Source material:
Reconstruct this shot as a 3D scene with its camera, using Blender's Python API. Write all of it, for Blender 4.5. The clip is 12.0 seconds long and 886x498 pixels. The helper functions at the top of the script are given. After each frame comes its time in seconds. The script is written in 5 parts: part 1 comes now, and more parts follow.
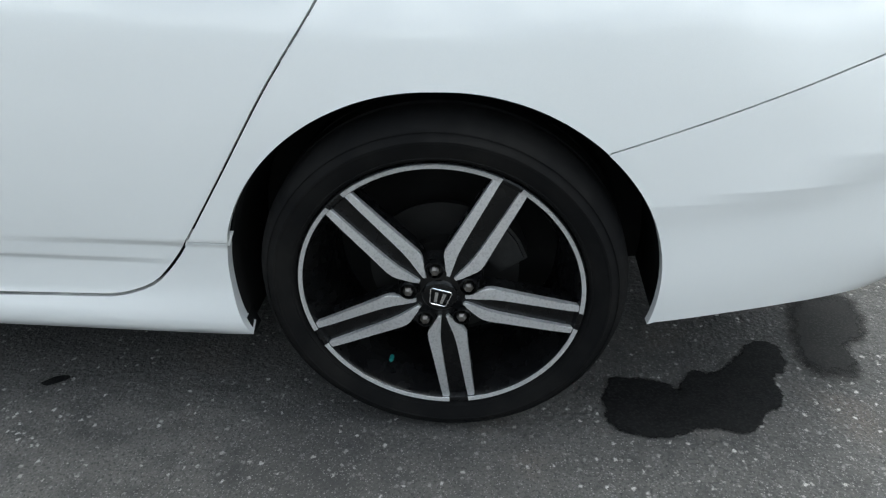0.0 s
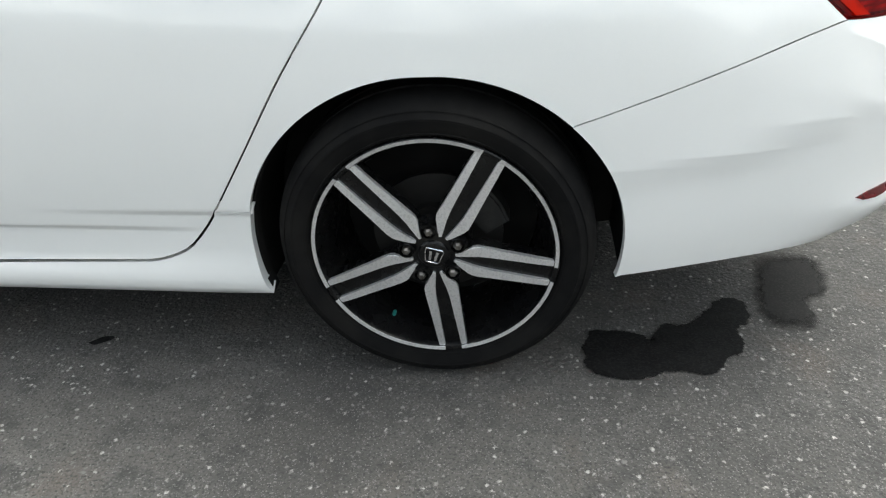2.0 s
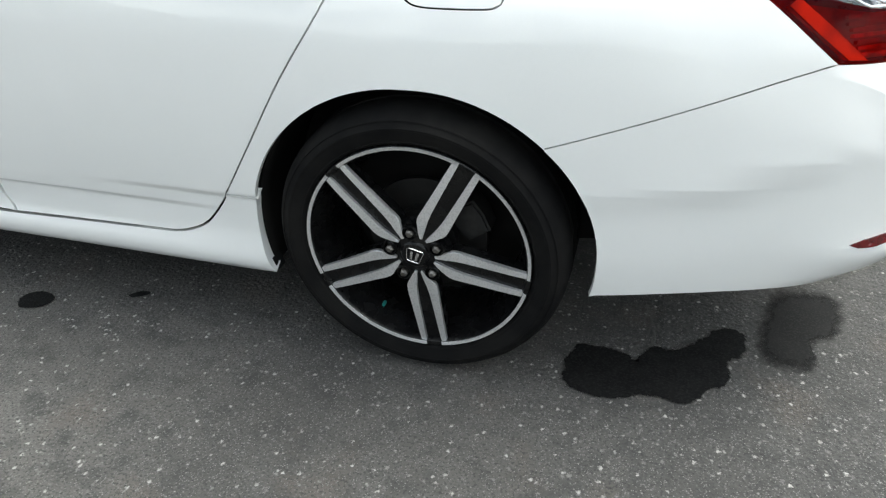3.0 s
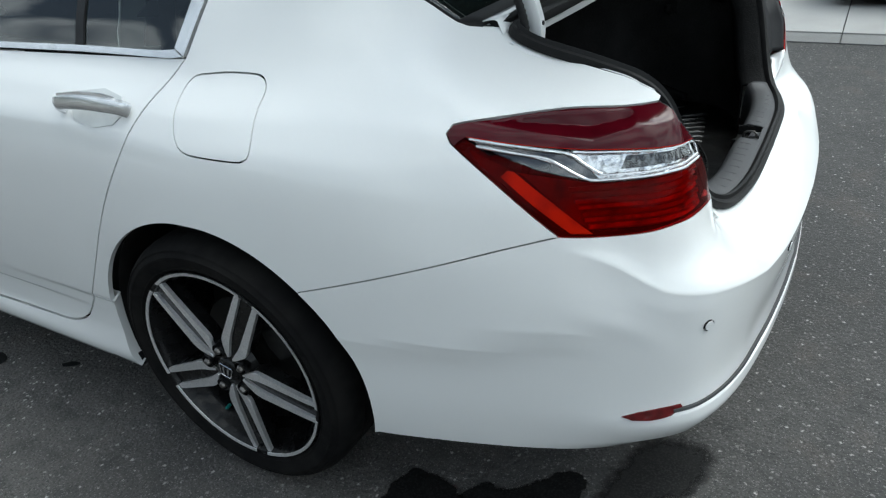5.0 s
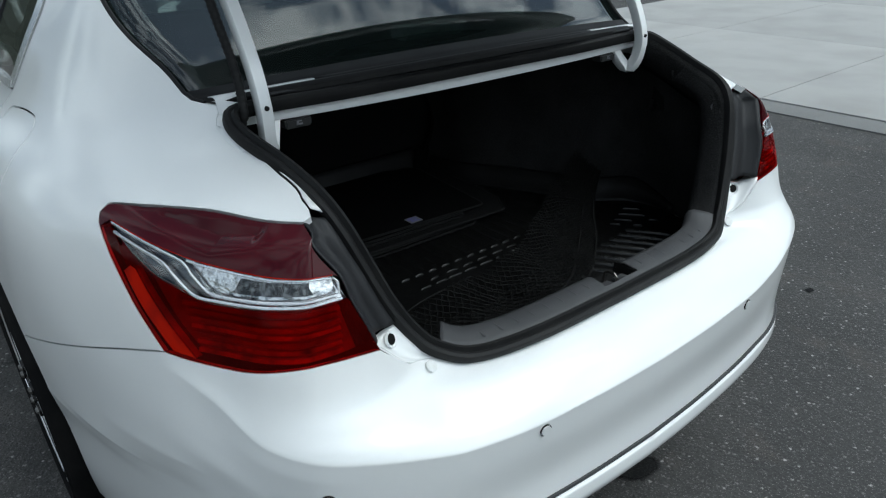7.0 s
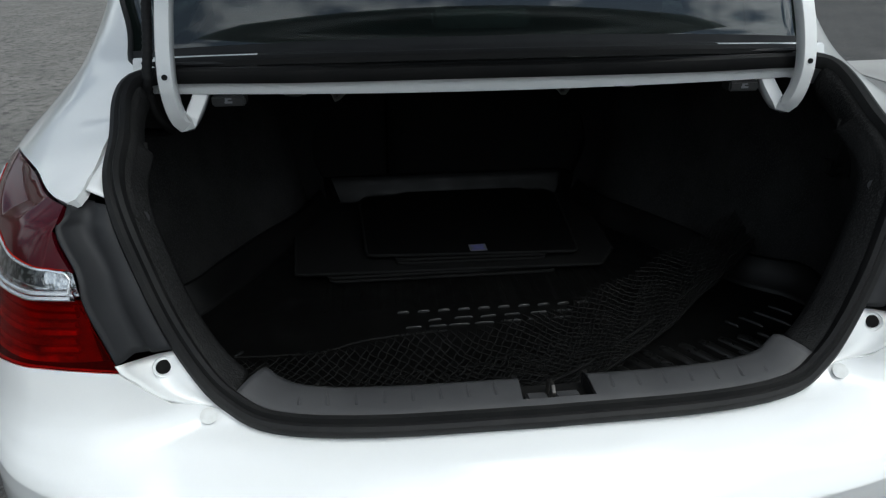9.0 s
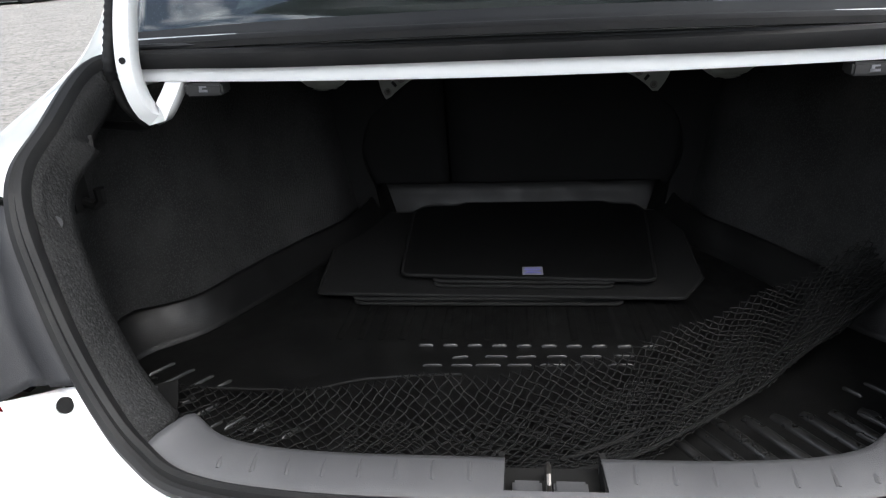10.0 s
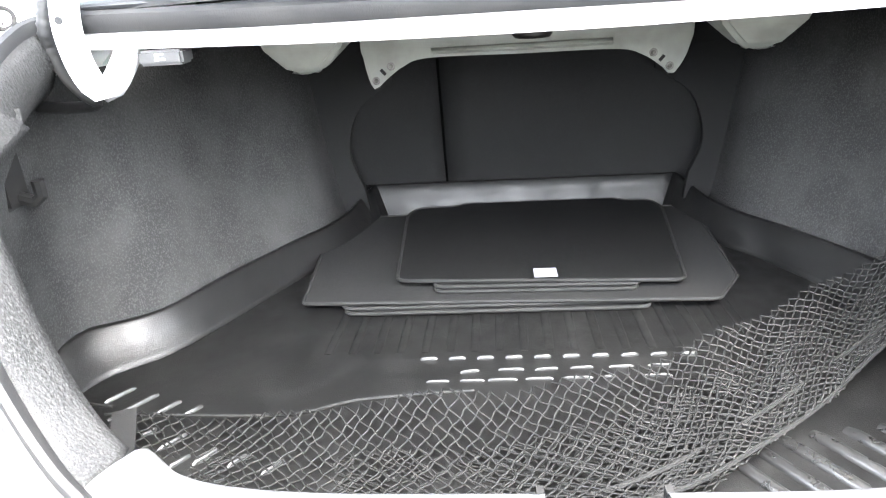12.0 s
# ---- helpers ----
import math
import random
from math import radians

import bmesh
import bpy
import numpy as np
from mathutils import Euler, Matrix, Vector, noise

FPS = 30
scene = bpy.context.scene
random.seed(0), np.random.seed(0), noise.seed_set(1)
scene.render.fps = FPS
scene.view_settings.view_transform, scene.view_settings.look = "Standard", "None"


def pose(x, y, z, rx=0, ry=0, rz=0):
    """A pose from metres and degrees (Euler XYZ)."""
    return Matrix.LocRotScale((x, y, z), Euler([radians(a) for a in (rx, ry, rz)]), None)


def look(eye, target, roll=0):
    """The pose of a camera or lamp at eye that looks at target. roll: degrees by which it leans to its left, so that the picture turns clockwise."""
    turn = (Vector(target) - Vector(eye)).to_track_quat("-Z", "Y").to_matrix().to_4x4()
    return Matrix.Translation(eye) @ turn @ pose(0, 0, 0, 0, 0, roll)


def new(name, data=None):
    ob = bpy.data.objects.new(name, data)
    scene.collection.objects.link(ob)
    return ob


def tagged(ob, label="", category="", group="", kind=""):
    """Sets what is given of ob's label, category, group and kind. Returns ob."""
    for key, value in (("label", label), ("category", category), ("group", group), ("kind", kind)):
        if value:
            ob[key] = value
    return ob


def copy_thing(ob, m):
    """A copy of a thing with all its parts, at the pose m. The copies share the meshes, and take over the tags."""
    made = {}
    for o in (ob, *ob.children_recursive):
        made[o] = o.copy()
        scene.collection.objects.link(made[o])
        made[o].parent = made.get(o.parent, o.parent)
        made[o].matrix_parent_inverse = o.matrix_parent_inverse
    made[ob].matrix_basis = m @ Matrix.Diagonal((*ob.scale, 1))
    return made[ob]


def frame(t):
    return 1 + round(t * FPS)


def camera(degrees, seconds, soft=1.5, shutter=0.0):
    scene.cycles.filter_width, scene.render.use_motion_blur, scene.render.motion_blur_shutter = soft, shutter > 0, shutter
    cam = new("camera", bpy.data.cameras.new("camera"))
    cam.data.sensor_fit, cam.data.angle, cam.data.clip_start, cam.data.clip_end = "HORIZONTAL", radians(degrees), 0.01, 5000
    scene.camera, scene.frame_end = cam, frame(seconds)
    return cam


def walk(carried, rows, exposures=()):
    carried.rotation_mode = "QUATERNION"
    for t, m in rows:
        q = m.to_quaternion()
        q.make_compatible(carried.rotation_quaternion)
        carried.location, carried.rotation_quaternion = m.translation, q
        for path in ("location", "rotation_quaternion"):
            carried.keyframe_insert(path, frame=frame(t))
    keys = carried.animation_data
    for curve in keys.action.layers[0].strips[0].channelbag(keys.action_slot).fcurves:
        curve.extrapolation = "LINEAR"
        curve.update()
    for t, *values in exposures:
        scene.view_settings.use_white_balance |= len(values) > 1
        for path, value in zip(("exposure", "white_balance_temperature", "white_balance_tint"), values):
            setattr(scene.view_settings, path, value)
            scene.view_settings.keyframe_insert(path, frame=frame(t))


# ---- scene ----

Requirements:
Write out every line of the data that holds the word "import".

Output of the task:
import math
import random
from math import radians
import bmesh
import bpy
import numpy as np
from mathutils import Euler, Matrix, Vector, noise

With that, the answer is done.